### Rows
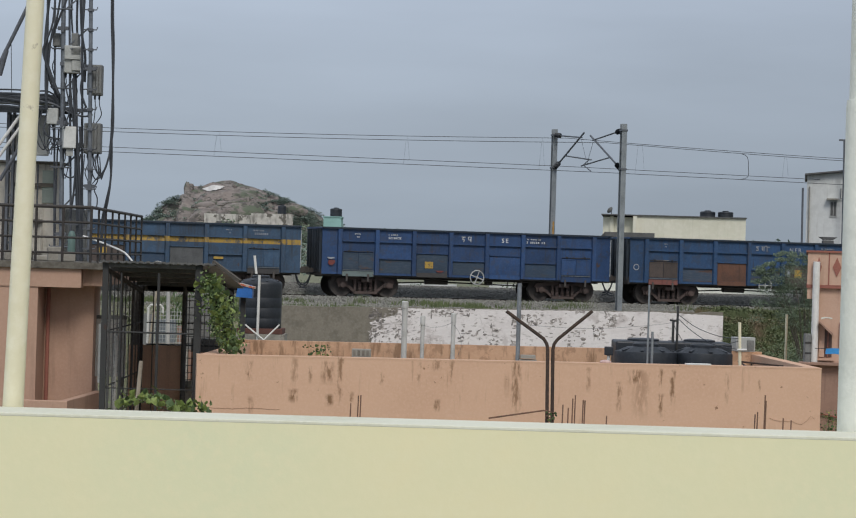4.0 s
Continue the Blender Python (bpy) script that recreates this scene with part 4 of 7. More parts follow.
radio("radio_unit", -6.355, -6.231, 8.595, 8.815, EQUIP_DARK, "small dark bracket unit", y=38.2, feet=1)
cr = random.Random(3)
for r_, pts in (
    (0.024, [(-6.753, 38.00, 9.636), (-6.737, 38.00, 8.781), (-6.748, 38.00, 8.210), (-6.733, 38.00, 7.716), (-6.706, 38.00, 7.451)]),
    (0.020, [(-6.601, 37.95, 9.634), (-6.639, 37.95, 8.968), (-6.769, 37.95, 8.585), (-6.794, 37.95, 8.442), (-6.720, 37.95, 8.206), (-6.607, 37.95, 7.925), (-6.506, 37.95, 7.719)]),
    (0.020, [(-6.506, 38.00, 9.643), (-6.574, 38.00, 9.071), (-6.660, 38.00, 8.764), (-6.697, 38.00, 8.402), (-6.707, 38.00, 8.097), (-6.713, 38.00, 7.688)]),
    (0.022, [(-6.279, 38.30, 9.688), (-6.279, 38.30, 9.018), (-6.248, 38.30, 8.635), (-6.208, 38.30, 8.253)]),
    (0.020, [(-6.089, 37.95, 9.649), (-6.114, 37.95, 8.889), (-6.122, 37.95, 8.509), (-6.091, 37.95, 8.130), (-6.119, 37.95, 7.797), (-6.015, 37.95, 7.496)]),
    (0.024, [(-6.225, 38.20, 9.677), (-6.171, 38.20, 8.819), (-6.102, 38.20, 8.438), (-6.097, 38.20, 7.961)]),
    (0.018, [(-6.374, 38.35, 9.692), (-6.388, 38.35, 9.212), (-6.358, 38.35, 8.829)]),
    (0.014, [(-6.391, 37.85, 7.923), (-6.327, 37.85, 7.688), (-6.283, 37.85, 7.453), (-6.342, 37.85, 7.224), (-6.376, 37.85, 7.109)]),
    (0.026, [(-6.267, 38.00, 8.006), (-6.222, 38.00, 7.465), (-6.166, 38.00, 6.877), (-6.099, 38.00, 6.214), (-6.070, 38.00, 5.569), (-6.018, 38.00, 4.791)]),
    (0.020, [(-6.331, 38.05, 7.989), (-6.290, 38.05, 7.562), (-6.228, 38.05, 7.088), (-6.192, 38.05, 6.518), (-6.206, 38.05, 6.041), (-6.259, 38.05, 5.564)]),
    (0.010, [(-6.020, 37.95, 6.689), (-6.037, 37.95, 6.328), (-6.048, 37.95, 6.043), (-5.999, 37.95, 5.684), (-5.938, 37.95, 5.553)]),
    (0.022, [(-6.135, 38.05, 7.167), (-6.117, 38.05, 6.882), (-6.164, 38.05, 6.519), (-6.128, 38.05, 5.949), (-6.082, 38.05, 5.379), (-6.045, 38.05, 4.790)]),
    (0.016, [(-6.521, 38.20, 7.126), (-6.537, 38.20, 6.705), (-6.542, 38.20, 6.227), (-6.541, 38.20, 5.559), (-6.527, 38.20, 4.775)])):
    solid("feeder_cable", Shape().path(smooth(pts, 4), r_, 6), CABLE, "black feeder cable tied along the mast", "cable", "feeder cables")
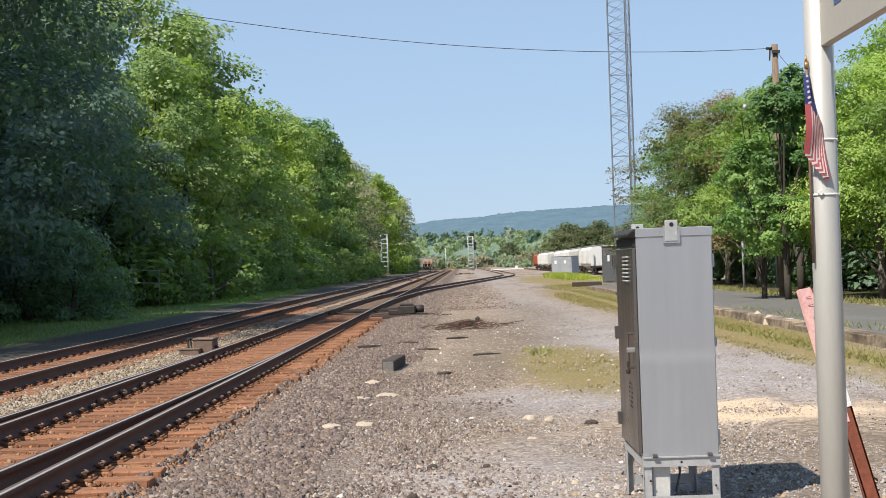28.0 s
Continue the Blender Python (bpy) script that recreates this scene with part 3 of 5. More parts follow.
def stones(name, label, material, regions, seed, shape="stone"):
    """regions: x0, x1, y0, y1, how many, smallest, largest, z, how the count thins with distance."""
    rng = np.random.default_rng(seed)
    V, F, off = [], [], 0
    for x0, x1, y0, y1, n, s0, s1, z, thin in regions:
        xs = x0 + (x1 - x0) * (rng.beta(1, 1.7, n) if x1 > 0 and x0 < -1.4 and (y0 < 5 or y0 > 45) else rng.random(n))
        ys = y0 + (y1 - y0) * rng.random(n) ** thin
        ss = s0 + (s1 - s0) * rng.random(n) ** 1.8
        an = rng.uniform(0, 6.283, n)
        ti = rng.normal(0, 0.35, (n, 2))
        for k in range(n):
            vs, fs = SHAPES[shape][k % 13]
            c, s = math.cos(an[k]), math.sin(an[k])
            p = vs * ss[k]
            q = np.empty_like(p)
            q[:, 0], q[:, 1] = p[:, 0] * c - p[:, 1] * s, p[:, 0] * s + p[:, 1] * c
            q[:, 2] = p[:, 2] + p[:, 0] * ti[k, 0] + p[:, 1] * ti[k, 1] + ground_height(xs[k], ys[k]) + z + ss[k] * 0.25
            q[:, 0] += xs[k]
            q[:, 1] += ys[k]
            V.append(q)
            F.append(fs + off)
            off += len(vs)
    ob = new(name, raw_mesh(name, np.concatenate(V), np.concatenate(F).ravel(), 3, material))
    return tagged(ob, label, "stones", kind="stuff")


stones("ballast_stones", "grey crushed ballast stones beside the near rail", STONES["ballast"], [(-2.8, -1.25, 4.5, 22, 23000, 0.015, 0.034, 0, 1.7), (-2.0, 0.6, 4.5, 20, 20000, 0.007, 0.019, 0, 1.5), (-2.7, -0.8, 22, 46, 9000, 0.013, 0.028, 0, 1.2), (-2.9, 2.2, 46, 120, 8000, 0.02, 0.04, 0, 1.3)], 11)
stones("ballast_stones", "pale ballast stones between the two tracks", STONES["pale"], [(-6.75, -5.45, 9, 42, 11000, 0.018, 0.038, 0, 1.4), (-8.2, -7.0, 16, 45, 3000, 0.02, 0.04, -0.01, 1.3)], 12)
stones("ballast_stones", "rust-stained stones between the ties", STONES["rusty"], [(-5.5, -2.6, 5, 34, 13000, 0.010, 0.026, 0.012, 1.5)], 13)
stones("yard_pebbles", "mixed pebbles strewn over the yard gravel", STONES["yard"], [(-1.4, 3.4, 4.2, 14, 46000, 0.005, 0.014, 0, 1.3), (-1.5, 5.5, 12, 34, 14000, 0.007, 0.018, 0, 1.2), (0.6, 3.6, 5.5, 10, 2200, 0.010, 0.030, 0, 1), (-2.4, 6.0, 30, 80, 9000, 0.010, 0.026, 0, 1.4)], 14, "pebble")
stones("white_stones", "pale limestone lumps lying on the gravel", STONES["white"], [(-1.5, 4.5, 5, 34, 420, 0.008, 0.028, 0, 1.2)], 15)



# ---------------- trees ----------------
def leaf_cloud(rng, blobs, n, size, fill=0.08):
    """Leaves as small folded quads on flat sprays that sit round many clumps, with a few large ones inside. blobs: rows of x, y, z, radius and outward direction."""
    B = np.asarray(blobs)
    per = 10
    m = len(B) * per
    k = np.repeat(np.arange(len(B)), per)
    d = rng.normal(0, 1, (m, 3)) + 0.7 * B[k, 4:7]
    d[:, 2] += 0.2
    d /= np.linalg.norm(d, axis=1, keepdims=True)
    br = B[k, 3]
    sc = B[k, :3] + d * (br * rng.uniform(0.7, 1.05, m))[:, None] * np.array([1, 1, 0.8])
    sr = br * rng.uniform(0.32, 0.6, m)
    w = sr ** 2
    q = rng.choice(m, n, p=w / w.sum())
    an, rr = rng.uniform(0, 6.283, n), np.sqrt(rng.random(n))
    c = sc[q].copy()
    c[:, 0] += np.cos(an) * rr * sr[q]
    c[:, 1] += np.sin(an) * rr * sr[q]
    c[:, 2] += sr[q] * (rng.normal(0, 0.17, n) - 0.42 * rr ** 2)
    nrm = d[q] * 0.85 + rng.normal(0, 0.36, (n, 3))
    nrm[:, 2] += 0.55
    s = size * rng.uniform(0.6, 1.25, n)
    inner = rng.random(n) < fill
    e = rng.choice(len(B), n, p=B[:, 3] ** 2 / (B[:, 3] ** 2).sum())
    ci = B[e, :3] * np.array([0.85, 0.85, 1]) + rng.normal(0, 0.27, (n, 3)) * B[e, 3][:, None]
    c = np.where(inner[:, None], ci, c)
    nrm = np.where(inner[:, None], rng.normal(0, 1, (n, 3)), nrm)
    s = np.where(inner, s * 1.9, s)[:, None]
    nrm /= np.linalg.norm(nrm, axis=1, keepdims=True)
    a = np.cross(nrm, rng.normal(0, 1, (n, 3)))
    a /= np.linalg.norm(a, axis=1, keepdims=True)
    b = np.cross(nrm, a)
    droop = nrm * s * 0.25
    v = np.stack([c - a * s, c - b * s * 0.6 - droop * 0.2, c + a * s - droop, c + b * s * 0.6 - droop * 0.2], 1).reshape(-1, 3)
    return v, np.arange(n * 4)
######
(Objective) Keep only those lines of the records that hold "Continue", and return them.

(Solution for this problem)
Continue the Blender Python (bpy) script that recreates this scene with part 4 of 7. More parts follow.
Continue the Blender Python (bpy) script that recreates this scene with part 3 of 5. More parts follow.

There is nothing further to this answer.